Sunday, August 18, 2019

What I learned from #BH90210, then & now



"Maybe going back is just what we need to move forward."--Tori Spelling

I look at the above photo and I am instantly transported back in my mind to a simpler time, when I could look out at the world and dream of how I wanted my life to be, before it had really begun.  I was a young, impressionable, very naive teenager living in the backwoods of the Northern California wine country.  Despite my parents' efforts to expose me to the wider world through travel, trips to the city to visit museums and see professional theater, I still had a very inexperienced view of the world about me.  A lot of it came from my taking in the current television shows and pop culture available to me at the time.  Back then, we didn't have cable or a wide access to as many stations as there are today, we only had about 5 channels to view, unless you count the grainy barely able to come in channel 11, which sometimes played the same shows as channel 7 congruently, then we had six channels.  But I digress...

Also, the Internet had yet to truly take off, so as I said above our scant access to TV, magazines, radio, the daily paper were our guide to navigate how to live in the culture of the day. 

All this to say, that we all have the tendency to look back with fondness at our past experiences.  After the hardships and wounds from the bitter slings of arrow have healed to become forgotten, we only have in our mind the happier times, the old jokes come back and make us laugh until tears spring to our eyes.  We want to reach out, re-connect with the old faces that peopled those times.

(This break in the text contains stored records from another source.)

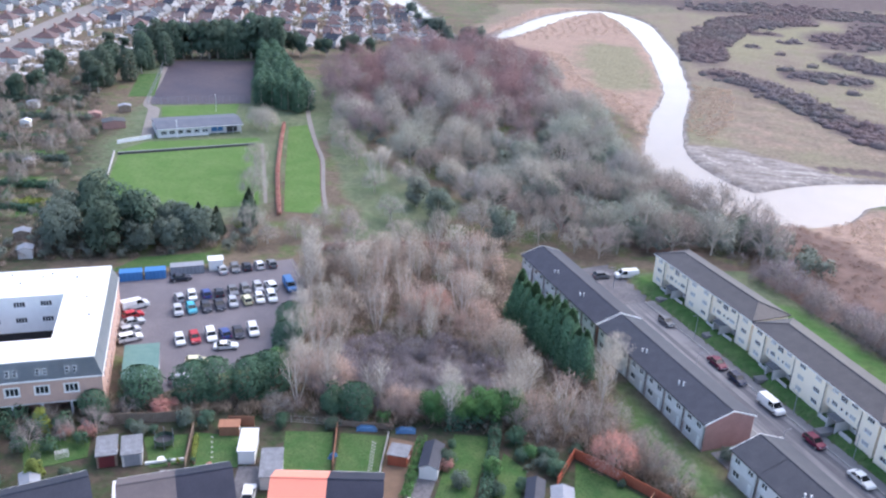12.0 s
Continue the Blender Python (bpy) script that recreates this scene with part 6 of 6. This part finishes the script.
place(hedge_kinds, scatter([(-138, 299), (-117, 292), (-116, 297), (-150, 352), (-190, 412), (-180, 392), (-170, 372)], 3.1, 53, 4000), 53, (0.92, 1.0))
place(wall_tall, [(-176 + 5.6 * k, 390 + 2.6 * k - 7 * (k % 2)) for k in range(9)], 54, (0.55, 1.0))
retire(wall_tall)
retire(hedge_kinds)

# trees between the green and the car park
park_kinds = [conifer(200, 12.0, 9.0, "round", M_LEAF_DARK, 4800, 0.32, "large dark green evergreen below the bowling green", "evergreen_tree", "park evergreens"),
              conifer(201, 8.5, 8.0, "round", M_LEAF_BLUE, 3800, 0.28, "rounded grey-green evergreen below the bowling green", "evergreen_tree", "park evergreens"),
              conifer(202, 7.0, 4.4, "cone", M_LEAF_DARK, 1800, 0.34, "dark conical evergreen below the bowling green", "evergreen_tree", "park evergreens")]
for spots, kind, seed in (([(-113, 164), (-117, 170), (-109, 159), (-121, 175), (-106, 166)], 0, 61), ([(-103, 163.5), (-97, 166.5), (-93.5, 171), (-119, 158), (-124, 164), (-107, 172), (-100, 173), (-127, 170)], 1, 62), ([(-90.5, 176.5), (-88.5, 189.5), (-87, 185), (-96, 178)], 2, 63)):
    place([park_kinds[kind]], spots, seed, (0.95, 1.25))
retire(park_kinds)
lone_kinds = [bare_kind("park_tree", "grey leafless tree on the park grass", "park trees", 210 + i, 8.0 + i, 9.0, twig=M_TWIG_GREY, sprigs=2600, size=0.45, slim=0.032) for i in range(3)]
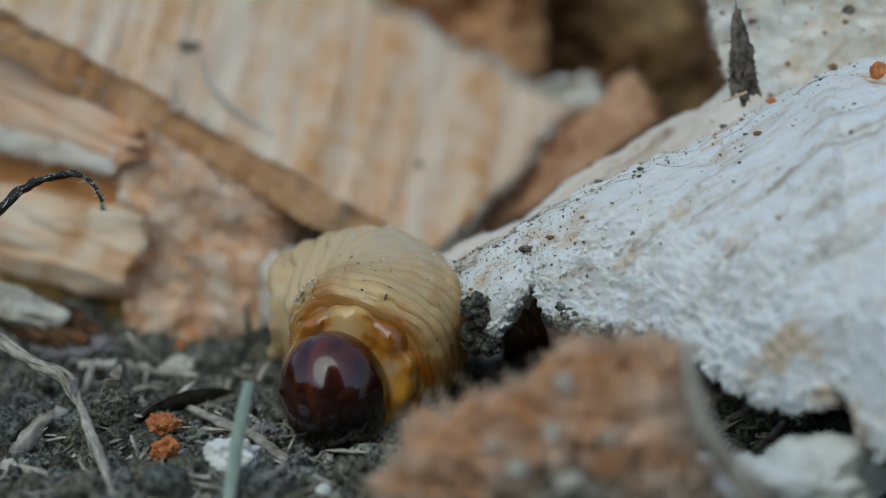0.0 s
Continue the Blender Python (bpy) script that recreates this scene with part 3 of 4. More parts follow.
def build_back():
    def piece(name, label, category, size, n, a, b, material, m):
        ob = thing(name, label, category)
        ob.matrix_basis = m
        me = block_mesh("chunk_body", size, n, rough_bend(a, b), material)
        part("chunk_body", me, ob)
        fuzz("torn_fibre", me, material, ob, int(size[0]), min(900, int(size[0] * size[2] * 1.2)), (0.3, 1.1), (0.05, 0.16), lambda p, q: q.y < 0.3, "torn fibres standing off the wood")
        rng = np.random.default_rng(int(size[0]))
        face = [p for p in me.polygons if p.normal.y < -0.4]
        for i in range(8):
            p = face[rng.integers(0, len(face))]
            r = rng.uniform(0.04, 0.09) * min(size)
            v, f = lump((r * rng.uniform(1, 2.2), r * 0.5, r), i + size[0], 3, 0.6, 1.8, 0.1)
            part("flake", mesh("flake", v, f, material), ob, "", Matrix.Translation(p.center))
        return ob

    m = axes((50.9, 32.0, 24), (1, -0.15, 0.3), (-0.42, 0, 1))
    base = thing("white_chunk", "white porous wood chunk with brown specks behind the log", "wood chunk")
    base.matrix_basis = m
    me = block_mesh("chunk_body", (38, 22, 43.7), (150, 50, 170), rough_bend(1.5, 0.6), CHUNK)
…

This year I have had the fortunate experience of revisiting with different facets of my past selves and for a variety of reasons been able to heal myself at those different ages, learn from them, release their wound, and travel forward with a new lightness of being.  Through different circumstances that I was brought into this year, I have visited with my 27 year old self, my 23 year old self, and my 15 year old self.  At each level, they have expressed a degree of hardship as I truly relive those painful times of doubt, insecurity, nonacceptance of who I am by being surrounded by those that do not allow me to truly be myself. 

However, the most heartbreaking was sitting with my 15 year old self after the passing of Luke Perry last March.  Luke Perry, for those who are unaware, played Dylan McKay on the nineties smash hit TV show, Beverly Hills, 90210.  Like many a fan girl of the era, I loved, adored, and crushed on him, plastering my walls with his face, vacillating between making him my object of worship or turning my attention to that of Jason Priestly.  (Ultimately, the pendulum always swung back to Luke, as I am and always have been a sucker for the bad boy.)

His loss was a major blow that felt as if a piece of my childhood had died, gone forever.  A bit of that naive outlook at life forever vanquished due to the reality of life's fragility and ultimate end.  Even though we know death is inevitable, when faced with the reality of it through the loss of someone dear, however the level of attachment, it still stings like a bitch!

So, I sat with my 15 year old self, watching the tears stream down her face, her body wracked with sobs.  She was not as easy to resolve as the 23 year old self who merely wanted to hang out with a boy she used to date of which the church had forbade or the 27 year old self who was comfortable to sit in the cafe by herself, healing the wounds of neglect from that time period.  My 15 year old was still very much a child, with no real understanding of the duties of life, unlike the twenty something selves who had experiences being a grown up. 

I've written in a previous blog from last March about my experience bringing healing to my 15 year old self, so I won't go any further with that story line.  What I do want to focus on is the desire we all have to look back with fondness and the lessons we can glean from doing just that. 

When expressing my excitement about the reboot of #BH90210 over the last few months, I have experienced some judgment from others based on the cast 'going back' and even my own fascination with the past.  But, if we were all to be truly honest with ourselves, we all look back with rose-colored glasses and all experience the same judgment from others.  This judgment is not necessarily a bad thing as a true friend can remind us of the negativity of that time period that our happy hindsight blinds us to forget. 

So, its as Tori Spelling said in the first episode of the reboot, "Maybe going back is just what we need to move forward."  In going back, we can examine every aspect of our past and find the healing to begin again. 

Its in that that I express the reasoning behind my excitement of #BH90210.  For many years, I expressed shame over my teenage obsession with Beverly Hills, 90210, to my own detriment.  I was not honoring my 15 year old self, not honoring all of who I was and ultimately who I am.  By doing so now, by proudly displaying a revised section of my closet with magazine cutouts of the cast, I am allowing a part of me, once hidden, to come forth.  And, this is not only reserved for the part of me that fixated on '90210, but all of me, warts and all, as they say. 

I accept all of it, with pride.  I accept the hard years of depression, outbursts of anger, and the happy years of celebration.  Its all made me who I am today and continually shapes how I define my path towards my destiny.  By looking back, I find the ability to not only heal, let go, but have complete pride in myself.

To quote Kelly Taylor from the original series of 90210, when faced with the choice of either Dylan or Brandon (as reflection of many a fan girl including me), she smiled with strength upon them and said,

Like Kelly Taylor, I do the same.  I choose me.  All of me, of all time, forever.  I choose me.